The number of people crossing the English Channel to the UK from northern France in small boats has hit a new high, according to the government in London.
The UK’s defence ministry said on Tuesday that 1,295 people were detected on Monday, beating the previous single-day record of 1,185 on November 11, 2021.
Babies and several other young children, including those wrapped in blankets and wearing woollen hats, were seen being brought ashore in Dover.
Life vests were pictured lying in piles on the Kent dockside after dinghies and other vessels were intercepted in the Channel.
The crossings came after a three-day hiatus between Friday and Sunday when no arrivals were recorded.
So far this year, there have been about 22,670 crossings – nearly double the number at the same point in 2021.

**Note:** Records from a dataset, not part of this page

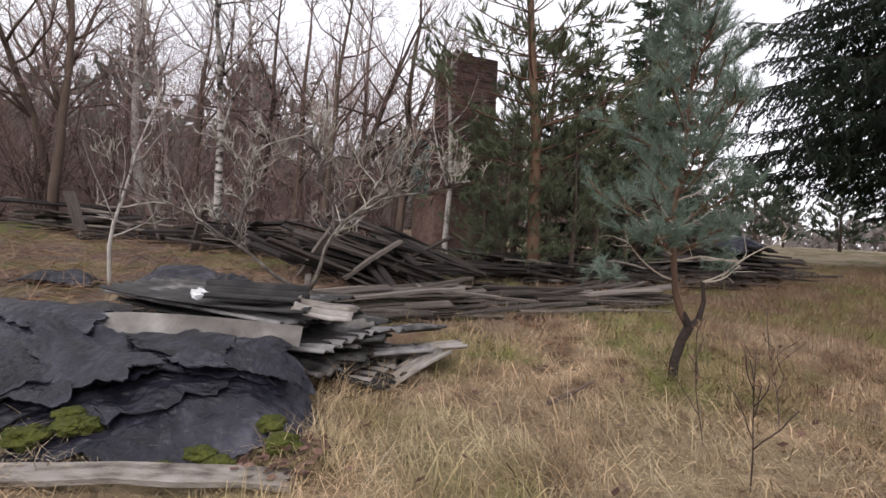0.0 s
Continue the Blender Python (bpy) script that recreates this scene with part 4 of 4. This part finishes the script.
for i in range(7):
    x, y = rb.uniform(-24, -7), rb.uniform(22, 34)
    plant("conifer_tree", (SPR, SPR2, FARP[0])[rb.randrange(3)], x, y, "dark conifer deep in the wood", "conifer", rb.uniform(0, 360), rb.uniform(.8, 1.25), "conifers deep in the wood")
for x, y, q in ((22.7, 15.6, .45), (23.6, 15.9, .5), (20.0, 17.6, .4)):
    plant("bare_sapling", DARKT[rb.randrange(3)], x, y, "thin dark leafless sapling before the ruined house", "sapling", rb.uniform(0, 360), q, "saplings before the house")
# lichen-grey fruit bush by the stacked sheets
fr = random.Random(140)
wood, twigs = Mesh(), Mesh()


def crooked(p, d, ln, rad, level):
    seg = 8 if level < 2 else 5
    pts = bent(p, d, ln, seg, .22 if level else .14, Vector((0, 0, .035)), fr)
    rr = [max(.0025, rad * (1 - .75 * i / seg)) for i in range(seg + 1)]
    (wood if level < 2 else twigs).tube(pts, rr, 6 if level < 2 else 4, .12, fr)
    if level < 3:
        for _ in range((7, 5, 4)[level]):
            g = fr.uniform(.3, 1)
            q, dd = along(pts, g)
            crooked(q, dd * .6 + Vector((fr.gauss(0, .5), fr.gauss(0, .5), fr.uniform(-.1, .9))), ln * fr.uniform(.28, .5), rr[int(g * seg)] * .6, level + 1)


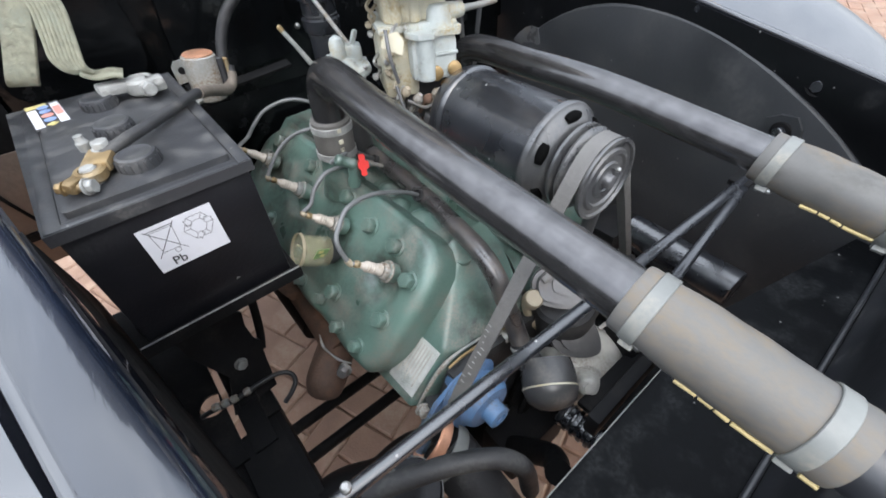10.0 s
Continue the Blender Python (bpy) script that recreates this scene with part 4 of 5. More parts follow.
loop = belt_path()
b = bmesh.new()
rings = []
for i, q in enumerate(loop):
    t = (loop[(i + 1) % len(loop)] - loop[i - 1]).normalized()
    nrm = Vector((-t.y, t.x))
    ring = []
    for w, h in ((-0.0085, 0.002), (0.0085, 0.002), (0.006, -0.006), (-0.006, -0.006)):
        k = 0.0005 * math.sin(i * 2.3)
        ring.append(b.verts.new((q.x + nrm.x * (h + k), py + w, q.y + nrm.y * (h + k))))
    rings.append(ring)
for i in range(len(rings)):
    a, c = rings[i], rings[(i + 1) % len(rings)]
    for k in range(4):
        b.faces.new((a[k], a[(k + 1) % 4], c[(k + 1) % 4], c[k]))
part("belt", b, "belt", belt, "", 30)
q0, q1 = Vector((-0.140 - 0.030, 0.640 + 0.023)), Vector((gx - 0.033, gz + 0.025))
rng = random.Random(5)
for k in range(12):                     # worn pale printing on the near run
    q = q0.lerp(q1, 0.09 + 0.024 * k)
    nrm = Vector((-(q1 - q0).y, (q1 - q0).x)).normalized()
    c = Vector((q.x + nrm.x * 0.0022, py, q.y + nrm.y * 0.0022))
    part("printed_mark", box(c + Vector((0, rng.uniform(-0.003, 0.003), 0)), (0.0010, rng.uniform(0.002, 0.006), rng.uniform(0.0008, 0.0020)), 0.0002, pose(0, 0, 0, 0, -40, 0)), "lead", belt)

# ---- distributor housing at the nose ----
dist = thing("distributor", "cast aluminium distributor housing with black caps", "distributor")
VIEWUP = Vector((-0.41, -0.55, 0.72)).normalized()
VX = Vector((0.8, -0.6, 0.0))
VY = VIEWUP.cross(VX).normalized()
face = Matrix((VX, VY, VIEWUP)).transposed().to_4x4()
H0 = Vector((0.042, 0.188, 0.556))
part("housing", lathe(H0, H0 + VIEWUP, [(-0.03, 0.045), (0, 0.057), (0.02, 0.061), (0.036, 0.060), (0.046, 0.055), (0.053, 0.046), (0.057, 0.034), (0.058, 0.002)], 40), "alu", dist, "cast aluminium housing")
for q in ((-0.013, 0.139, 0.610), (-0.006, 0.159, 0.597)):
    q = Vector(q)
    part("housing_ear", lathe(q - VIEWUP * 0.045 + VX * 0.012, q, [(0, 0.026), (0.03, 0.018), (0.045, 0.0125), (0.047, 0.010)], 20), "alu", dist)
    part("housing_bolt", hexagon(q, VIEWUP, 0.0066, 0.005), "alu", dist)
part("housing_foot", rod((0.018, 0.150, 0.575), (0.012, 0.118, 0.515), 0.012, 18), "brass", dist)
part("housing_clip", sweep([(0.070, 0.168, 0.610), (0.078, 0.165, 0.622), (0.076, 0.176, 0.632), (0.066, 0.180, 0.626)], 0.003, 8), "alu", dist, "pale wire clip")
cap_m = Matrix.Translation((0.031, 0.192, 0.620)) @ face
tri = [(-0.040, 0.008), (-0.028, -0.014), (0.000, -0.022), (0.024, -0.016), (0.024, 0.012), (0.008, 0.042), (-0.014, 0.042)]
lower = part("lower_cap", prism(rounded(tri), 0.020, cap_m, 0.005, 3), "greycast", dist, "dark grey triangular cap", 60)
part("cap_dome", prism(rounded([(x * 0.72, y * 0.72 + 0.002) for x, y in tri]), 0.010, cap_m @ Matrix.Translation((0, 0, 0.016)), 0.006, 4), "greycast", lower, "", 60)
part("cap_stem", lathe((0.046, 0.225, 0.600), (0.022, 0.222, 0.70), [(0, 0.045), (0.05, 0.043), (0.085, 0.041), (0.090, 0.036)], 36), "rubber", dist, "black rubber collar")
top_m = Matrix.Translation((0.030, 0.232, 0.700)) @ face
lid_o = [(-0.043, -0.002), (-0.036, -0.019), (-0.004, -0.029), (0.014, -0.025), (0.040, 0.003), (0.032, 0.027), (0.004, 0.037), (-0.020, 0.029), (-0.039, 0.016)]
upper = part("top_cap", prism(rounded(lid_o), 0.012, top_m, 0.003, 3), "capgrey", dist, "satin grey metal cap", 60)
part("cap_dome", prism(rounded([(x * 0.86, y * 0.82 + 0.001) for x, y in lid_o]), 0.016, top_m @ Matrix.Translation((0, 0, 0.008)), 0.0075, 5), "capgrey", upper, "", 60)
part("cap_step", prism(rounded([(x * 0.60 + 0.006, y * 0.52 + 0.003) for x, y in lid_o]), 0.006, top_m @ Matrix.Translation((0, 0, 0.0205)), 0.0045, 4), "capgrey", upper, "", 60)
part("cap_clip", box(top_m @ Vector((-0.018, 0.018, 0.028)), (0.034, 0.010, 0.005), 0.002, face @ pose(0, 0, 0, 0, 0, 28)), "capgrey", upper, "pale spring clip")
part("cap_nut", hexagon(top_m @ Vector((0.010, 0.034, 0.022)), VIEWUP, 0.007, 0.008), "brass", upper, "dull brass nut")
part("cap_nut", hexagon(top_m @ Vector((0.037, 0.000, 0.022)), VIEWUP, 0.003, 0.004), "steel", upper)
cap_l = part("side_cap", lathe((-0.040, 0.192, 0.640), (-0.076, 0.144, 0.618), [(0, 0.032), (0.015, 0.035), (0.036, 0.035), (0.050, 0.030), (0.058, 0.019), (0.061, 0.004)], 30), "greycast", dist, "black domed distributor cap")
part("cap_seam", ring_band((-0.0585, 0.1675, 0.6287), (-0.0597, 0.1659, 0.6280), 0.0348, 0.0008), "carb", cap_l, "pale seam round the cap")
part("lead_boot", sweep([(-0.054, 0.224, 0.662), (-0.055, 0.212, 0.645), (-0.056, 0.198, 0.634), (-0.058, 0.186, 0.622)], [0.0145, 0.0165, 0.0175, 0.022], 20), "rubber", dist, "black rubber elbow")
part("boot_band", ring_band((-0.054, 0.2225, 0.660), (-0.0543, 0.2195, 0.656), 0.0150, 0.0015), "lead", dist)
part("oil_filler", lathe((-0.009, 0.258, 0.668), (-0.020, 0.238, 0.711), [(0, 0.0065), (0.018, 0.0065), (0.026, 0.008), (0.028, 0.0125), (0.044, 0.0125), (0.0465, 0.0105)], 20), "tan", dist, "dull brown filler cap")
part("filler_pipe", sweep([(-0.009, 0.258, 0.668), (-0.006, 0.250, 0.645), (0.004, 0.240, 0.625), (0.016, 0.226, 0.612)], 0.0062, 12), "tan", dist)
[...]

Last year, the UK authorities intercepted and brought ashore a total of 28,526 people as they tried to cross the busy shipping lane.
The issue has caused a significant political headache for the UK government, which promised tighter border controls after leaving the European Union.
It has also heightened tensions between London and Paris, with the UK government accusing France of not doing enough to stop the crossings.
To try to address the issue, laws have been tightened to target people-smuggling gangs behind the crossings.
But controversial plans to send some migrants to Rwanda for resettlement have been stymied by a series of legal challenges.
The UK government has defended the policy as necessary because the costs involved in processing asylum claims and housing migrants are too high.